With students expected to return to school April 6, the school district is waiting to hear from the governor’s office and the state whether they will need to make up the missed school days, which would push the end of the school year from May into early June. Pecot said that Tracy Unified was planning to have its spring break as normally scheduled, April 10-17, but the situation is uncertain.
“Things have been changing not by the day, they have been changing by minute, so that is the plan as of right now,” he said.
He said administrators have had some early discussions about the high school graduation ceremonies that normally take place in late May, but nothing has been decided.

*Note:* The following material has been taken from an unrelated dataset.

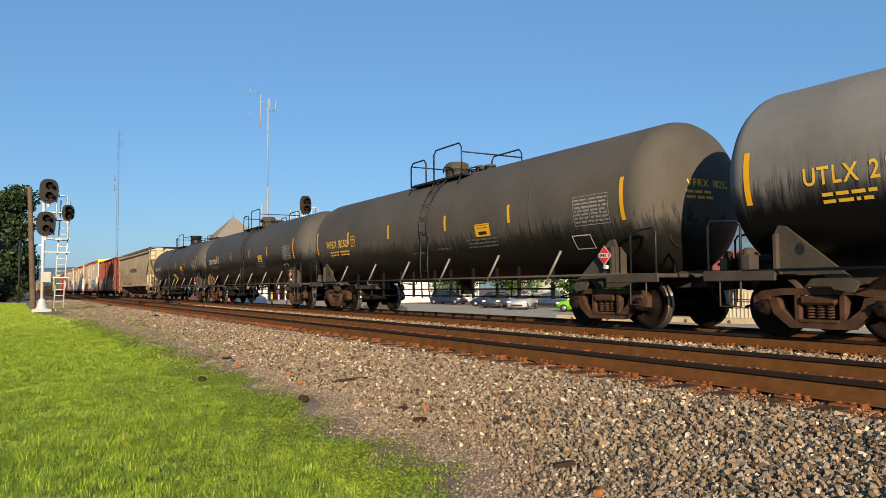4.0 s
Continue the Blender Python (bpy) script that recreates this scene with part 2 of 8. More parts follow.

“As the rules seem to change of gatherings from 250 people a few days ago, now it’s down to 50, and now it’s down to 10, I think it’s safe to say if that is in place, it would impact a potential graduation ceremony,” Pecot said Tuesday. “Graduation is our biggest event. It’s the culmination of 12-13 years for students. If we can do something, we’re going to have it.”
At a press conference later that afternoon, Gov. Gavin Newsom said 98.8% of schools across the state had closed, with some rural districts still open but likely to close soon.
“Let me be candid, this is a very sober thing to say and I can’t say this with certainty, but I can say this quite learnedly: Don’t anticipate schools are going to open up in a week. Please don’t anticipate in a few weeks,” Newsom said. “I would plan and assume that many of these schools — few, if any, will open before the summer break.”
Then, Thursday night, Newsom issued an open-ended order for everyone in the state to stay home as much as possible.
Pecot explained that TUSD could not move to 100% online distance learning because not all students have access to computer equipment and the internet at home.
“Have to make sure that all of our students have the resources available,” he said. “It is too early to say specifically what we would do, but we are making plans to accommodate students’ learning should we have an extended closure.”
If county or state officials extend the school closures past April 3, as now seems likely, TUSD will provide more information to families at that time.